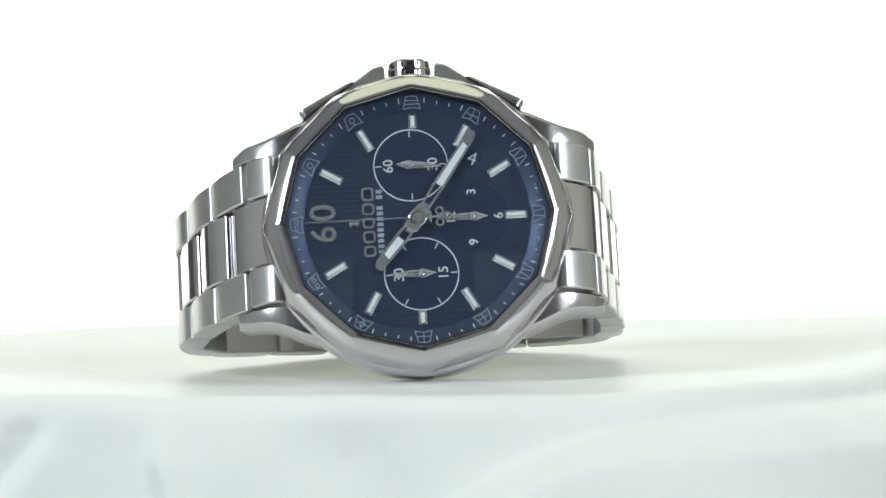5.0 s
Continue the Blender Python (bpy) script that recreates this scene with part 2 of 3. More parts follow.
def build_stand(lamp, low, high, thick, tube_at=None):
    """An added, unseen stand whose arm crosses a lamp's face to darken its reflection; low and high: the arm's ends,
    right and up from the lamp's middle.
    """
    m = facing(lamp, AIM)
    right, rise, way = m.col[0].xyz, m.col[1].xyz, -m.col[2].xyz
    if right.cross(Vector((0, 0, 1))).dot(way) > 0:
        right = -right
    stand = tagged(new("streak_stand"), "unseen grey stand whose arm darkens a streak of the lamp's reflection", "light stand")
    front = Vector(lamp) * 1000 + way * 70
    low, high = front + right * low[0] + rise * low[1], front + right * high[0] + rise * high[1]

    def tube(p, q, r):
        d = (q - p).normalized()
        u = d.orthogonal().normalized()
        w = d.cross(u)
        return loft([[tuple(c + (u * math.cos(k * math.pi / 8) + w * math.sin(k * math.pi / 8)) * r) for k in range(16)] for c in (p, q)])
    solid("arm", *tube(low, high, thick), stand_grey, stand, "thin grey lamp arm")
    solid("pole", *tube(Vector((low.x, low.y, -100)), low, 11), stand_grey, stand)
    if tube_at:
        m = facing(tube_at, AIM)
        rings = []
        for k in range(49):
            t = radians(120 + 205 * k / 48)
            c = Vector((math.cos(t), math.sin(t), 0))
            w = 7.5 if 0 < k < 48 else 2
            rings.append([tuple((m @ ((c * (92 + w * math.cos(e * math.pi / 5)) + Vector((0, 0, w * math.sin(e * math.pi / 5)))) * MM)) / MM) for e in range(10)])
        solid("ring_tube", *loft(rings), tube_glow, stand, "glowing bent lamp tube")
    solid("foot", *tube(Vector((low.x, low.y, -100)), Vector((low.x, low.y, -84)), 90), stand_grey, stand)


# ---- the cloth on the turntable ----
# folds of the hanging cloth: where on the rim (degrees), how wide, how deep (mm), how slanted
FOLDS = ((-171, 2.2, -2.2, 0.2), (-165, 3.5, 2.6, 0.25), (-160, 1.0, 1.7, 0.5), (-156, 4, 2.0, -0.2), (-146, 5, -1.6, 0.1), (-140, 1.3, -3.0, 0.25), (-132, 6, 2.6, 0.2), (-122, 1.5, -4.4, -0.3), (-114, 1.4, 1.2, 0.3), (-110, 7, 2.2, 0.2), (-96, 5, -1.8, 0.3),
         (12, 2.5, -2.6, -0.4), (19, 5, 2.4, 0.2), (28, 3, -1.6, 0.3), (36, 1.9, 1.9, 0.7), (42, 1.6, -1.0, 0.7), (48, 1.9, 1.9, 0.6), (57, 4, -0.6, 0.3), (70, 7, 1.2, 0.1), (95, 8, -1.2, 0.2),
         (118, 7, 2.4, -0.2), (140, 8, -2.2, 0.1), (163, 6, 2.2, 0.2))


def fold(degrees, drop):
    """How far the hanging cloth stands out at a place on the rim, so far below it."""
    total = 0.0
    for at, wide, deep, slant in FOLDS:
        d = (degrees - at - slant * drop + 180) % 360 - 180
        total += deep * (1 if deep > 0 else 0.5) * math.exp(-(d / wide) ** 2)
    # one broad swag that hangs loose
    d = (degrees + 41 + 180) % 360 - 180
    hem = 3.5 + 9 * (abs(d) / 42) ** 4
    if abs(d) < 60:
        total += 10.5 / (1 + math.exp(-(drop - hem) / 0.4))
    return total


def build_cloth():
    n_a, top, hang = 720, 40, 84
    prof = top + hang
    verts, faces = [], []
    for i in range(n_a):
        a = 2 * math.pi * i / n_a
        c = 0.5 - 0.5 * math.cos(a + radians(54))
        x = min(max((c - 0.15) / 0.45, 0), 1)
        s = x * x * (3 - 2 * x)
        rim = 67.2 + 36 * s + 1.4 * math.sin(3 * a + 1) + 0.9 * math.sin(5 * a)
        lift = 0.5 + 2.4 * s + 0.5 * math.sin(4 * a + 0.5) * s
        lift += float(np.interp(math.degrees(a), (0, 40, 90, 130, 170, 230, 255, 300, 330, 360), (2.0, 1.6, -1.0, 0.5, 1.8, 1.0, 1.1, 0.7, 1.2, 2.0)))
        for j in range(prof):
            if j < top:
                r = rim * (j / (top - 1)) ** 0.8
                w = min(max((r - 44) / max(rim - 44, 1), 0), 1)
                px, py = r * math.cos(a), r * math.sin(a)
                z = 0.5 + (lift - 0.5) * w * w * (3 - 2 * w) + 0.45 * math.exp(-((px - 0.2) ** 2 + (py + 30) ** 2) / 120) + 1.0 * math.exp(-((px + 5) ** 2 + (py - 27) ** 2) / 420)
                z += 0.55 * noise.noise((px / 24, py / 24, 3)) * min(1, max(r - 34, 0) / 20)
                z += 0.25 * noise.noise((px / 9, py / 9, 7)) * min(1, max(r - 40, 0) / 15)
            else:
                q = (j - top + 1) / hang
                drop = 99 * q ** 2.3
                out = 3.4 * math.sqrt(max(1 - (1 - min(drop / 3.4, 1)) ** 2, 0))
                r = rim + out + min(drop, 45) * 0.30 + 0.74 * fold(math.degrees(a), drop) * min(1, drop / 8.0) * (1 + min(drop, 40) / 40)
                px, py = rim * math.cos(a), rim * math.sin(a)
                z = lift + 0.55 * noise.noise((px / 24, py / 24, 3)) + 0.25 * noise.noise((px / 9, py / 9, 7)) - drop
                r += 0.5 * noise.noise((px / 5, py / 5, drop / 7)) * min(1, drop / 6)
            verts.append((r * math.cos(a), r * math.sin(a), max(z, -99.6)))
    for i in range(n_a):
        k = (i + 1) % n_a
        for j in range(prof - 1):
            faces.append((i * prof + j, k * prof + j, k * prof + j + 1, i * prof + j + 1))
    ob = solid("satin_cloth", verts, faces, cloth_white, sharp=180)
    bm = bmesh.new()
    bm.from_mesh(ob.data)
    bmesh.ops.remove_doubles(bm, verts=bm.verts, dist=1e-6)
    bmesh.ops.recalc_face_normals(bm, faces=bm.faces)
    bm.to_mesh(ob.data)
    bm.free()
    ob.data.shade_smooth()
    return tagged(ob, "white satin cloth draped in soft folds over a round turntable", "cloth")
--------
Omit the pictures and reproduce the listing exactly.

5.0 s
Continue the Blender Python (bpy) script that recreates this scene with part 2 of 3. More parts follow.
def build_stand(lamp, low, high, thick, tube_at=None):
    """An added, unseen stand whose arm crosses a lamp's face to darken its reflection; low and high: the arm's ends,
    right and up from the lamp's middle.
    """
    m = facing(lamp, AIM)
    right, rise, way = m.col[0].xyz, m.col[1].xyz, -m.col[2].xyz
    if right.cross(Vector((0, 0, 1))).dot(way) > 0:
        right = -right
    stand = tagged(new("streak_stand"), "unseen grey stand whose arm darkens a streak of the lamp's reflection", "light stand")
    front = Vector(lamp) * 1000 + way * 70
    low, high = front + right * low[0] + rise * low[1], front + right * high[0] + rise * high[1]

    def tube(p, q, r):
        d = (q - p).normalized()
        u = d.orthogonal().normalized()
        w = d.cross(u)
        return loft([[tuple(c + (u * math.cos(k * math.pi / 8) + w * math.sin(k * math.pi / 8)) * r) for k in range(16)] for c in (p, q)])
    solid("arm", *tube(low, high, thick), stand_grey, stand, "thin grey lamp arm")
    solid("pole", *tube(Vector((low.x, low.y, -100)), low, 11), stand_grey, stand)
    if tube_at:
        m = facing(tube_at, AIM)
        rings = []
        for k in range(49):
            t = radians(120 + 205 * k / 48)
            c = Vector((math.cos(t), math.sin(t), 0))
            w = 7.5 if 0 < k < 48 else 2
            rings.append([tuple((m @ ((c * (92 + w * math.cos(e * math.pi / 5)) + Vector((0, 0, w * math.sin(e * math.pi / 5)))) * MM)) / MM) for e in range(10)])
        solid("ring_tube", *loft(rings), tube_glow, stand, "glowing bent lamp tube")
    solid("foot", *tube(Vector((low.x, low.y, -100)), Vector((low.x, low.y, -84)), 90), stand_grey, stand)


# ---- the cloth on the turntable ----
# folds of the hanging cloth: where on the rim (degrees), how wide, how deep (mm), how slanted
FOLDS = ((-171, 2.2, -2.2, 0.2), (-165, 3.5, 2.6, 0.25), (-160, 1.0, 1.7, 0.5), (-156, 4, 2.0, -0.2), (-146, 5, -1.6, 0.1), (-140, 1.3, -3.0, 0.25), (-132, 6, 2.6, 0.2), (-122, 1.5, -4.4, -0.3), (-114, 1.4, 1.2, 0.3), (-110, 7, 2.2, 0.2), (-96, 5, -1.8, 0.3),
         (12, 2.5, -2.6, -0.4), (19, 5, 2.4, 0.2), (28, 3, -1.6, 0.3), (36, 1.9, 1.9, 0.7), (42, 1.6, -1.0, 0.7), (48, 1.9, 1.9, 0.6), (57, 4, -0.6, 0.3), (70, 7, 1.2, 0.1), (95, 8, -1.2, 0.2),
         (118, 7, 2.4, -0.2), (140, 8, -2.2, 0.1), (163, 6, 2.2, 0.2))


def fold(degrees, drop):
    """How far the hanging cloth stands out at a place on the rim, so far below it."""
    total = 0.0
    for at, wide, deep, slant in FOLDS:
        d = (degrees - at - slant * drop + 180) % 360 - 180
        total += deep * (1 if deep > 0 else 0.5) * math.exp(-(d / wide) ** 2)
    # one broad swag that hangs loose
    d = (degrees + 41 + 180) % 360 - 180
    hem = 3.5 + 9 * (abs(d) / 42) ** 4
    if abs(d) < 60:
        total += 10.5 / (1 + math.exp(-(drop - hem) / 0.4))
    return total


def build_cloth():
    n_a, top, hang = 720, 40, 84
    prof = top + hang
    verts, faces = [], []
    for i in range(n_a):
        a = 2 * math.pi * i / n_a
        c = 0.5 - 0.5 * math.cos(a + radians(54))
        x = min(max((c - 0.15) / 0.45, 0), 1)
        s = x * x * (3 - 2 * x)
        rim = 67.2 + 36 * s + 1.4 * math.sin(3 * a + 1) + 0.9 * math.sin(5 * a)
        lift = 0.5 + 2.4 * s + 0.5 * math.sin(4 * a + 0.5) * s
        lift += float(np.interp(math.degrees(a), (0, 40, 90, 130, 170, 230, 255, 300, 330, 360), (2.0, 1.6, -1.0, 0.5, 1.8, 1.0, 1.1, 0.7, 1.2, 2.0)))
        for j in range(prof):
            if j < top:
                r = rim * (j / (top - 1)) ** 0.8
                w = min(max((r - 44) / max(rim - 44, 1), 0), 1)
                px, py = r * math.cos(a), r * math.sin(a)
                z = 0.5 + (lift - 0.5) * w * w * (3 - 2 * w) + 0.45 * math.exp(-((px - 0.2) ** 2 + (py + 30) ** 2) / 120) + 1.0 * math.exp(-((px + 5) ** 2 + (py - 27) ** 2) / 420)
                z += 0.55 * noise.noise((px / 24, py / 24, 3)) * min(1, max(r - 34, 0) / 20)
                z += 0.25 * noise.noise((px / 9, py / 9, 7)) * min(1, max(r - 40, 0) / 15)
            else:
                q = (j - top + 1) / hang
                drop = 99 * q ** 2.3
                out = 3.4 * math.sqrt(max(1 - (1 - min(drop / 3.4, 1)) ** 2, 0))
                r = rim + out + min(drop, 45) * 0.30 + 0.74 * fold(math.degrees(a), drop) * min(1, drop / 8.0) * (1 + min(drop, 40) / 40)
                px, py = rim * math.cos(a), rim * math.sin(a)
                z = lift + 0.55 * noise.noise((px / 24, py / 24, 3)) + 0.25 * noise.noise((px / 9, py / 9, 7)) - drop
                r += 0.5 * noise.noise((px / 5, py / 5, drop / 7)) * min(1, drop / 6)
            verts.append((r * math.cos(a), r * math.sin(a), max(z, -99.6)))
    for i in range(n_a):
        k = (i + 1) % n_a
        for j in range(prof - 1):
            faces.append((i * prof + j, k * prof + j, k * prof + j + 1, i * prof + j + 1))
    ob = solid("satin_cloth", verts, faces, cloth_white, sharp=180)
    bm = bmesh.new()
    bm.from_mesh(ob.data)
    bmesh.ops.remove_doubles(bm, verts=bm.verts, dist=1e-6)
    bmesh.ops.recalc_face_normals(bm, faces=bm.faces)
    bm.to_mesh(ob.data)
    bm.free()
    ob.data.shade_smooth()
    return tagged(ob, "white satin cloth draped in soft folds over a round turntable", "cloth")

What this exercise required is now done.